Goal> Repeat, exactly, the run of lines that opens with the line containing "Continue the Blender" and closes with the line containing "house behind the", and leave all other lines out.

Data provided>
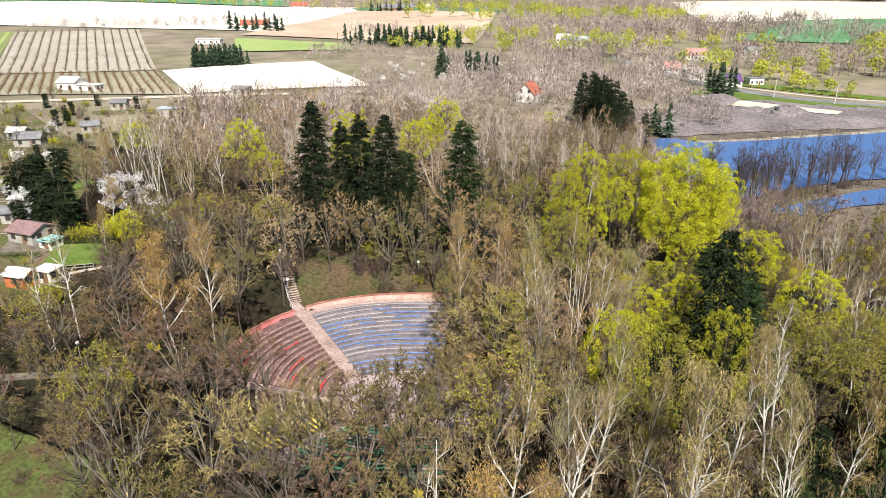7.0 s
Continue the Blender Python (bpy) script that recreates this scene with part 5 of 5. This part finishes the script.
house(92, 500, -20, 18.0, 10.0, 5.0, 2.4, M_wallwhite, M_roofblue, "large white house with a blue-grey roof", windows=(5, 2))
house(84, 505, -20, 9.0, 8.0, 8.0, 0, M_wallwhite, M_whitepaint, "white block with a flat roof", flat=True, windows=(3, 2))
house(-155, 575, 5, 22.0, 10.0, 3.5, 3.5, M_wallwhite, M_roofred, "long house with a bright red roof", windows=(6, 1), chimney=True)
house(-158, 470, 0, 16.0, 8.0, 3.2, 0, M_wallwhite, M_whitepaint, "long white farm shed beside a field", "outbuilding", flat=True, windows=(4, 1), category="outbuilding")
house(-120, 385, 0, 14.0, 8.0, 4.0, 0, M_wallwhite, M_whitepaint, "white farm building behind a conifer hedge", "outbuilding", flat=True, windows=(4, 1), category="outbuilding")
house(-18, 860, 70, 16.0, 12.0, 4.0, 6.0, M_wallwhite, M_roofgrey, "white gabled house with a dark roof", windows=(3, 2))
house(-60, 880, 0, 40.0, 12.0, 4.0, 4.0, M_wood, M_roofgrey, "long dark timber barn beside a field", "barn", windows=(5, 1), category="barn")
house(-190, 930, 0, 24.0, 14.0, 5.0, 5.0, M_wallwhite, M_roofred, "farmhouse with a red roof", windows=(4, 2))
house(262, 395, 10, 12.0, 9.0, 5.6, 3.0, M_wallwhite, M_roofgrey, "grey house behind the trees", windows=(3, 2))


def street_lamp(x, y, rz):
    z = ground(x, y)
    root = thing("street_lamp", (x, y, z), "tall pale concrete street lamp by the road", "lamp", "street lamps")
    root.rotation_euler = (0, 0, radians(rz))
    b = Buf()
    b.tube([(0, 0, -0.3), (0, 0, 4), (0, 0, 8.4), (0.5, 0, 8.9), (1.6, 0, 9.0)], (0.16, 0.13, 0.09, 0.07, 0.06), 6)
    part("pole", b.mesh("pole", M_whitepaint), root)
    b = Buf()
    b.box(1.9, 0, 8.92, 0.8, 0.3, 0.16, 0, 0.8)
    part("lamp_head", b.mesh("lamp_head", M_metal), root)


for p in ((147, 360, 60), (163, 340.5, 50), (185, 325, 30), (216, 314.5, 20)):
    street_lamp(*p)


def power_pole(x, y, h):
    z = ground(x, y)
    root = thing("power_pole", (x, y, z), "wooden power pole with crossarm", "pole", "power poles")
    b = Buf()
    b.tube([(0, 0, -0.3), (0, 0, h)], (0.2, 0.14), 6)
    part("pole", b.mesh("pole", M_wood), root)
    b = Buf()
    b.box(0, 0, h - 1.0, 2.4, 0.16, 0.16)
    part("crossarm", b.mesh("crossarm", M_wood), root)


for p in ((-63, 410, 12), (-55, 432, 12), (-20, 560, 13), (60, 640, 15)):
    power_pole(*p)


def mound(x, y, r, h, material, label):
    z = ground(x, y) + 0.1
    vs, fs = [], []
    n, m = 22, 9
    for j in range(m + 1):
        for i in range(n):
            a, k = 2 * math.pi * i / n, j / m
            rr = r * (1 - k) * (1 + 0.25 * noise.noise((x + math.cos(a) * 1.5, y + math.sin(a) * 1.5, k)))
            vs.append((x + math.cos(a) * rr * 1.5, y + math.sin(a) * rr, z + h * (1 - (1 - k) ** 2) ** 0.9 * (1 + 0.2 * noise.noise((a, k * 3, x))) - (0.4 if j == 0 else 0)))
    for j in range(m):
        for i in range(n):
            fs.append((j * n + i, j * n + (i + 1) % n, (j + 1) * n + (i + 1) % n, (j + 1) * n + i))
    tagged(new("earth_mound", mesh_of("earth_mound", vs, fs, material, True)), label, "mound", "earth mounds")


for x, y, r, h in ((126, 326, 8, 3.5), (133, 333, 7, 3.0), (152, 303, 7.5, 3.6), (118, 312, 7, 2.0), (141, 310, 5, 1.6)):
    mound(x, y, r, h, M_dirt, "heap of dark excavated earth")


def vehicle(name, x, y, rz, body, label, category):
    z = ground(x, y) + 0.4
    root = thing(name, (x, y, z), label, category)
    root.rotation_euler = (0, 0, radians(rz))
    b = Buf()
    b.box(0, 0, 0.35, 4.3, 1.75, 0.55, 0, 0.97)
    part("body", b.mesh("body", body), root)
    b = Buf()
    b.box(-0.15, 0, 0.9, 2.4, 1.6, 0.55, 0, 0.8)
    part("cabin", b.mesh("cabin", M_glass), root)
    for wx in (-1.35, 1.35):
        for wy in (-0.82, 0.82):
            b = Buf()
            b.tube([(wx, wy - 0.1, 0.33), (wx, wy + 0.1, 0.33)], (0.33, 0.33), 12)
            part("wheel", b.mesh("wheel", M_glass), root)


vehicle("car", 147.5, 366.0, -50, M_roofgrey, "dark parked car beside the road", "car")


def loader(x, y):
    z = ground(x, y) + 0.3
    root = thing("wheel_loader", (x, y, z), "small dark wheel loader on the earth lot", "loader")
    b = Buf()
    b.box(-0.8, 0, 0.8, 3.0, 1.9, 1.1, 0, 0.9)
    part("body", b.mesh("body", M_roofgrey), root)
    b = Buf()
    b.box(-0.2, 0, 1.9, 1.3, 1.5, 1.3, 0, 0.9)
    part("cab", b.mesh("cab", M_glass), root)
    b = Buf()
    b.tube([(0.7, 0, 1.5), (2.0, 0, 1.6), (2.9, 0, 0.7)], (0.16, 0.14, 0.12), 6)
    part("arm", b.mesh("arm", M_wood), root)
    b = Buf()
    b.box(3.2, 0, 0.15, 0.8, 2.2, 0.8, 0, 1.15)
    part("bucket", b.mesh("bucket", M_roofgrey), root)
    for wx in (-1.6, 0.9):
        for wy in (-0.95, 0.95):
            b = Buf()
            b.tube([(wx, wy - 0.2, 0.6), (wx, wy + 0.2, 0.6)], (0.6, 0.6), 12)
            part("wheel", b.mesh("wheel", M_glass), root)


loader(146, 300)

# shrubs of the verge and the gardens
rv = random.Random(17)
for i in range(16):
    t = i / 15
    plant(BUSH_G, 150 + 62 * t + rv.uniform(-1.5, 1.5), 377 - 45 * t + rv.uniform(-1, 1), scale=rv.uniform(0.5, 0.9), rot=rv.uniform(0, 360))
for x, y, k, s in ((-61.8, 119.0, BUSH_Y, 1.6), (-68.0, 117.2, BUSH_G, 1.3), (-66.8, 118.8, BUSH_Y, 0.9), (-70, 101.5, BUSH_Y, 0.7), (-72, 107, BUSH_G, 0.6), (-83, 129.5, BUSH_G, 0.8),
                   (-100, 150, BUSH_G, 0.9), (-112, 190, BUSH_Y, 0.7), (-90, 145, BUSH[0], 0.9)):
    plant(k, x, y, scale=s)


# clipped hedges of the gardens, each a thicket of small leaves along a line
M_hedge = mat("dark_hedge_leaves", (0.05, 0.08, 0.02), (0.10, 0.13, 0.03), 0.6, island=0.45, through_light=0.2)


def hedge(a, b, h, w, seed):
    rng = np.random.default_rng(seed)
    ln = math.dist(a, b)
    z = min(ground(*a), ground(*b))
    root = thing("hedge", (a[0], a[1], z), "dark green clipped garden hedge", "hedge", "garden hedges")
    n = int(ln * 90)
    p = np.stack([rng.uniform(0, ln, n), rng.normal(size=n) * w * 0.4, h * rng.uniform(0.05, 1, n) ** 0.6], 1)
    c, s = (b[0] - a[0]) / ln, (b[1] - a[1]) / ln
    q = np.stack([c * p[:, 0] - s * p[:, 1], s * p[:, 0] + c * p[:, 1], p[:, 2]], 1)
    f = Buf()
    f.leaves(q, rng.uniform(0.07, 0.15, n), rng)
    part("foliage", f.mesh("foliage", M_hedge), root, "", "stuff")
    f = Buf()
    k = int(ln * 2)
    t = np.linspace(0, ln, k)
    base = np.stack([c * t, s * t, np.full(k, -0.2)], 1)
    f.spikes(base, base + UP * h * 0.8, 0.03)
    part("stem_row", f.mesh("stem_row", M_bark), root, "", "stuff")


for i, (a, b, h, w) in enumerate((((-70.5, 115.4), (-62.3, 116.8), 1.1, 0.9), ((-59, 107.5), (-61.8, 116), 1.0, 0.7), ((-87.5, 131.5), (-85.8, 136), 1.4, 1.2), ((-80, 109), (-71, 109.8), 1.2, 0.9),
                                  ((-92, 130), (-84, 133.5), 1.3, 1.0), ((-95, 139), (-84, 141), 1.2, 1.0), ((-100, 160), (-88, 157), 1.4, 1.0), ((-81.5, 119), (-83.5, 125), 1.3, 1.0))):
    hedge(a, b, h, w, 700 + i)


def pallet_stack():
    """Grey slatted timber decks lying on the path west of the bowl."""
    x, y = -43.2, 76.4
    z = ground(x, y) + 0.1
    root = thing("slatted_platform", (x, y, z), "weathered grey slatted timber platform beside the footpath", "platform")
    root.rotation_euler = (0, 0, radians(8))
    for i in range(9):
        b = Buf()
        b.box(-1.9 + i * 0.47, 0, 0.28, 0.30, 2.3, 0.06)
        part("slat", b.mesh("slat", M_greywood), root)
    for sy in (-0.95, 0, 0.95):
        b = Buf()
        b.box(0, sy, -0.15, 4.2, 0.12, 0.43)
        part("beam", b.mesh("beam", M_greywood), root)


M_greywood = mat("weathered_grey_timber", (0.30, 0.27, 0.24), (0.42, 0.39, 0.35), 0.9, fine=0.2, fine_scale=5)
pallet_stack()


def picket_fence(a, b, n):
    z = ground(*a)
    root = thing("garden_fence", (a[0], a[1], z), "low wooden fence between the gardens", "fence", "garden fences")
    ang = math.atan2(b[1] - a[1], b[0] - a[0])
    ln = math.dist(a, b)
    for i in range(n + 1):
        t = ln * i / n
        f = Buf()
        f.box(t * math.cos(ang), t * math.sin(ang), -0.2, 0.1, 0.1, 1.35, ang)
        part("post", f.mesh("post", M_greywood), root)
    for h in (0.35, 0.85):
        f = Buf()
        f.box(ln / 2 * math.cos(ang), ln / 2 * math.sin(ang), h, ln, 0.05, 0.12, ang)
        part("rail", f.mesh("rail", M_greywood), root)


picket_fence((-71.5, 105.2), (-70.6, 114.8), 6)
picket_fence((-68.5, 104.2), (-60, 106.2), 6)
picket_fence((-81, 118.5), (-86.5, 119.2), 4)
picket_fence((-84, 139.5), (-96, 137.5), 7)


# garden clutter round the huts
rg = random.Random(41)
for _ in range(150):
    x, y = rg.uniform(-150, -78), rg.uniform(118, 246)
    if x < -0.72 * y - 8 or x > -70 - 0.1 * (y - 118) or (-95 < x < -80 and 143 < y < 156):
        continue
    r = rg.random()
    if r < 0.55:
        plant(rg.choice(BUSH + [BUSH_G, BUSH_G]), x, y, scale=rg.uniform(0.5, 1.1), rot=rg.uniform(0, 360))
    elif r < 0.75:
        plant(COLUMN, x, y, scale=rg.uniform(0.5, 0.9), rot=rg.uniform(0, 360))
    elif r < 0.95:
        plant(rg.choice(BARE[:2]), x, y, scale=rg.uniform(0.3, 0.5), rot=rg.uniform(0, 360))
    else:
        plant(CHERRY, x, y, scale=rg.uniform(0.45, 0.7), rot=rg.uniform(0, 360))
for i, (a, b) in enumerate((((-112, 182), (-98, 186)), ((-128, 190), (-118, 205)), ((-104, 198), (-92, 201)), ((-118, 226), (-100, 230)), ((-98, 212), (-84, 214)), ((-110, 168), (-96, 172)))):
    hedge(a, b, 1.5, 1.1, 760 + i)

Output below>
Continue the Blender Python (bpy) script that recreates this scene with part 5 of 5. This part finishes the script.
house(92, 500, -20, 18.0, 10.0, 5.0, 2.4, M_wallwhite, M_roofblue, "large white house with a blue-grey roof", windows=(5, 2))
house(84, 505, -20, 9.0, 8.0, 8.0, 0, M_wallwhite, M_whitepaint, "white block with a flat roof", flat=True, windows=(3, 2))
house(-155, 575, 5, 22.0, 10.0, 3.5, 3.5, M_wallwhite, M_roofred, "long house with a bright red roof", windows=(6, 1), chimney=True)
house(-158, 470, 0, 16.0, 8.0, 3.2, 0, M_wallwhite, M_whitepaint, "long white farm shed beside a field", "outbuilding", flat=True, windows=(4, 1), category="outbuilding")
house(-120, 385, 0, 14.0, 8.0, 4.0, 0, M_wallwhite, M_whitepaint, "white farm building behind a conifer hedge", "outbuilding", flat=True, windows=(4, 1), category="outbuilding")
house(-18, 860, 70, 16.0, 12.0, 4.0, 6.0, M_wallwhite, M_roofgrey, "white gabled house with a dark roof", windows=(3, 2))
house(-60, 880, 0, 40.0, 12.0, 4.0, 4.0, M_wood, M_roofgrey, "long dark timber barn beside a field", "barn", windows=(5, 1), category="barn")
house(-190, 930, 0, 24.0, 14.0, 5.0, 5.0, M_wallwhite, M_roofred, "farmhouse with a red roof", windows=(4, 2))
house(262, 395, 10, 12.0, 9.0, 5.6, 3.0, M_wallwhite, M_roofgrey, "grey house behind the trees", windows=(3, 2))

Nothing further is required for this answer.